Его, привыкшего к ухоженным английским садам и газонам, раздражал вид необработанной земли. Потом и я заметила, что деревья погибают, пожираемые лесными клопами, которые красными ручейками струились по стволам. Дополнительным украшением пейзажа были кролики. Их разводил и выпускал к нам на вольные хлеба сторож, живший по соседству. Они шныряли под ногами, усердно удобряя почву, и вся трава была усеяна черными катышками.
Киму все было не по душе. Он сидел, насупившись, в четырех стенах, уткнувшись в свои книги и газеты. Ночью его беспокоил шум пролетающих самолетов (неподалеку, в Быково, был аэродром). Он затыкал уши ватой, но все равно плохо спал.
Так проходили дни. Ким не высказывал недовольства и, стиснув зубы, нес свой крест. Вид этой молчаливой жертвы стал для меня невыносимым, и вскоре мы вернулись в душную Москву.
Но ухудшившееся в конце 70-х годов здоровье Кима заставило нас поставить вопрос о даче перед куратором. В ответ услышали до боли знакомое: «Это не так просто». Нам было неведомо, как преодолевались трудности, однако через несколько месяцев Киму предложили посмотреть дачу.
Дачный поселок, принадлежащий КГБ, расположен километрах в двадцати от центра Москвы. Около сотни неогороженных стандартных домиков разбросаны на расстоянии нескольких десятков метров друг от друга.
Когда мы туда ехали, я опасалась, что это место вызовет у Кима такую же реакцию, как и Томилино. Но, к счастью, ему все понравилось, и мы провели там наступившее лето и все последующие годы.
К тому времени Ким уже утратил иллюзии «о возможности построения» английского коттеджа «в отдельно взятой стране» и вполне довольствовался скромным финским домиком. У нас было две спальни, гостиная и терраса, кухня и ванная — все необходимые удобства, включая отопление. Домик был летний, и дачный сезон ограничивался пятью месяцами — с мая по сентябрь.
«Зато я получил очень славную дачу со всем современным оборудованием недалеко от Москвы — всего в получасе езды. Дорога обрывается у края леса, так что по ней никто не проезжает мимо, даже крестьянин на тракторе. Единственный посторонний звук здесь исходит от нашего дружка — дятла, который выпускает свои трели очередями, совсем как автомат Брена, — просто удивительно, что у столь маленького хрупкого существа такие сильные шейные мускулы и такой иммунитет от головной боли (по всей вероятности). Раз в две недели нам привозят цыплят, яйца, молоко, сметану и тому подобное, что я приписал преимуществам жизни в деревне. Какая наивность! Выяснилось, что все это привозят из Москвы» (из письма Эрику де Мони от 25 марта 1983 г.).
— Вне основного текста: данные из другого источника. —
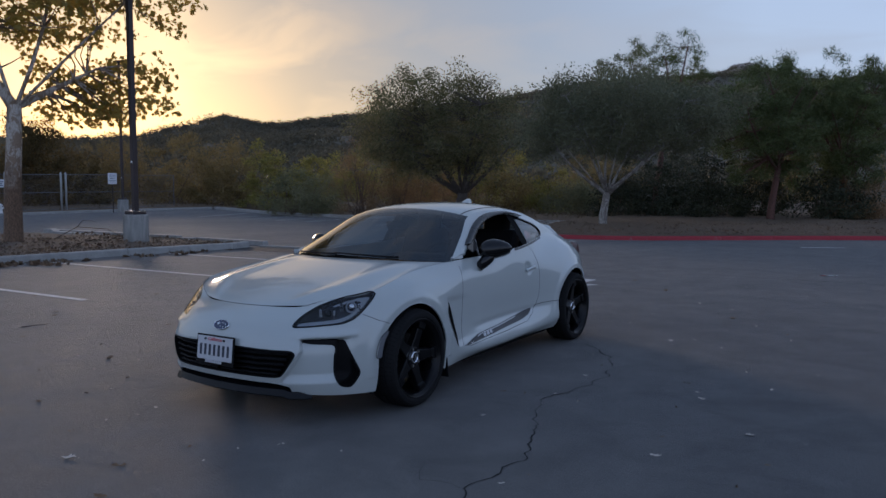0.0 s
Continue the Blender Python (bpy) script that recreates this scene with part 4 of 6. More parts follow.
# ---- the car's skin: smooth surfaces spanned over a few profiles ----
def spline(knots, values, at):
    """Natural cubic spline through values (n, k) at the knots, taken at the places given."""
    t, v, q = np.asarray(knots, float), np.asarray(values, float), np.asarray(at, float)
    n = len(t)
    h = np.diff(t)
    A = np.eye(n)
    rhs = np.zeros_like(v)
    for i in range(1, n - 1):
        A[i, i - 1], A[i, i], A[i, i + 1] = h[i - 1], 2 * (h[i - 1] + h[i]), h[i]
        rhs[i] = 6 * ((v[i + 1] - v[i]) / h[i] - (v[i] - v[i - 1]) / h[i - 1])
    m = np.linalg.solve(A, rhs)
    i = np.clip(np.searchsorted(t, q, side="right") - 1, 0, n - 2)
    d = (q - t[i])[..., None]
    hi = h[i][..., None]
    a = v[i]
    b = (v[i + 1] - v[i]) / hi - hi * (2 * m[i] + m[i + 1]) / 6
    return a + b * d + m[i] / 2 * d ** 2 + (m[i + 1] - m[i]) / (6 * hi) * d ** 3


STATIONS = []


def station(x, y, angle, *rows):
    """A profile of the body side: plan point, outward angle (90: ahead, 0: sideways), and (inset, height) from sill to seam."""
    c, s = math.cos(radians(angle)), math.sin(radians(angle))
    STATIONS.append([(x - i * c, y + i * s, z) for i, z in rows])


station(0.00, -2.145, 90, (0.060, 0.20), (0.015, 0.28), (0.000, 0.38), (0.006, 0.47), (0.035, 0.555), (0.100, 0.62), (0.205, 0.668))
station(0.28, -2.125, 82, (0.060, 0.20), (0.015, 0.28), (0.000, 0.38), (0.008, 0.47), (0.045, 0.555), (0.110, 0.62), (0.215, 0.669))
station(0.52, -2.045, 68, (0.045, 0.19), (0.010, 0.28), (0.000, 0.38), (0.014, 0.47), (0.070, 0.560), (0.140, 0.63), (0.225, 0.678))
station(0.66, -1.925, 48, (0.035, 0.175), (0.008, 0.27), (0.000, 0.37), (0.012, 0.47), (0.055, 0.57), (0.130, 0.65), (0.190, 0.712))
station(0.765, -1.760, 30, (0.025, 0.165), (0.006, 0.26), (0.000, 0.37), (0.008, 0.48), (0.035, 0.59), (0.085, 0.68), (0.135, 0.735))
station(0.825, -1.600, 17, (0.020, 0.16), (0.004, 0.26), (0.000, 0.37), (0.004, 0.49), (0.020, 0.62), (0.060, 0.705), (0.105, 0.760))
station(0.873, -1.290, 3, (0.020, 0.17), (0.006, 0.28), (0.000, 0.42), (0.000, 0.56), (0.010, 0.67), (0.055, 0.762), (0.155, 0.812))
station(0.872, -0.950, -3, (0.020, 0.17), (0.006, 0.26), (0.000, 0.38), (0.006, 0.50), (0.018, 0.63), (0.065, 0.765), (0.160, 0.852))
station(0.866, -0.660, -4, (0.050, 0.17), (0.004, 0.23), (0.002, 0.30), (0.028, 0.42), (0.038, 0.60), (0.064, 0.76), (0.125, 0.872))
station(0.852, -0.100, -3, (0.070, 0.165), (0.002, 0.21), (0.012, 0.29), (0.050, 0.40), (0.048, 0.58), (0.066, 0.74), (0.108, 0.885))
station(0.845, 0.450, 1, (0.070, 0.165), (0.004, 0.22), (0.020, 0.30), (0.056, 0.41), (0.052, 0.58), (0.064, 0.74), (0.108, 0.915))
station(0.868, 0.900, 3, (0.050, 0.17), (0.006, 0.26), (0.014, 0.36), (0.022, 0.48), (0.026, 0.62), (0.074, 0.80), (0.195, 0.965))
station(0.888, 1.290, 0, (0.020, 0.18), (0.006, 0.30), (0.000, 0.42), (0.000, 0.55), (0.012, 0.66), (0.100, 0.85), (0.270, 0.985))
station(0.830, 1.610, -20, (0.020, 0.19), (0.006, 0.30), (0.000, 0.42), (0.006, 0.55), (0.024, 0.68), (0.072, 0.80), (0.190, 0.915))
station(0.708, 1.800, -42, (0.060, 0.22), (0.020, 0.30), (0.000, 0.42), (0.000, 0.56), (0.010, 0.70), (0.042, 0.79), (0.100, 0.868))
station(0.530, 1.955, -66, (0.080, 0.24), (0.030, 0.30), (0.000, 0.42), (0.000, 0.56), (0.004, 0.70), (0.030, 0.81), (0.065, 0.885))
station(0.000, 2.070, -90, (0.080, 0.24), (0.030, 0.30), (0.000, 0.42), (0.000, 0.56), (0.000, 0.70), (0.025, 0.86), (0.060, 0.975))

_cage = np.array(STATIONS)
_flip = np.array([-1.0, 1, 1])
_cage = np.concatenate([_cage[2:0:-1] * _flip, _cage, _cage[-2:-4:-1] * _flip])
_knots = np.concatenate([[0], np.cumsum(np.linalg.norm(np.diff(_cage[:, 3], axis=0), axis=1))])
_knots = _knots - _knots[2]
BELT_END = float(_knots[-3])


def belt(s, r):
    """The body below the hood and window line. s: metres round from nose to tail, r: 0 at the sill to 6 at the top seam."""
    s, r = np.broadcast_arrays(np.asarray(s, float), np.asarray(r, float))
    flat = s.ravel()
    rows = spline(_knots, _cage.reshape(len(_cage), -1), flat).reshape(-1, 7, 3)
    k = np.arange(7.0)
    # spline over the seven rows, done for all columns at once through a basis
    basis = spline(k, np.eye(7), r.ravel())
    return np.einsum("nk,nkd->nd", basis, rows).reshape(*s.shape, 3)


ARCHES = []


def arch(yc, zc, xr, yr, zr):
    """A crosswise line of the upper body: height and place of its middle, and its end on the rail."""
    ARCHES.append((yc, zc, xr, yr, zr))


# windscreen foot, windscreen, header, roof, rear screen, boot lid
arch(-0.900, 0.885, 0.742, -0.685, 0.868)
arch(-0.660, 1.022, 0.680, -0.490, 0.974)
arch(-0.430, 1.142, 0.615, -0.300, 1.082)
arch(-0.185, 1.235, 0.556, -0.120, 1.172)
arch(0.200, 1.276, 0.540, 0.180, 1.214)
arch(0.560, 1.270, 0.532, 0.540, 1.214)
arch(0.900, 1.226, 0.540, 0.880, 1.165)
arch(1.250, 1.128, 0.560, 1.180, 1.075)
arch(1.580, 1.020, 0.585, 1.450, 0.982)
arch(1.790, 0.982, 0.575, 1.680, 0.908)
arch(2.000, 0.998, 0.495, 1.895, 0.884)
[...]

Ким с энтузиазмом принялся возделывать свой «сад», хотя почва — сплошная глина — больше располагала к гончарному производству, чем к земледелию. Он долго и упорно копал маленькую грядку, а на следующий день заново перекапывал свалявшиеся комья, пока комендант дачного поселка не охладил его пыл, объяснив всю бесполезность труда, и не привез тачку земли. В дальнейшем наш безотказный Владимир привез еще немного земли, и мы разбили маленький огород. Ким смастерил кормушки для птиц, любовался их повадками, наслаждался покоем и тишиной, но огорчался, что нет бабочек.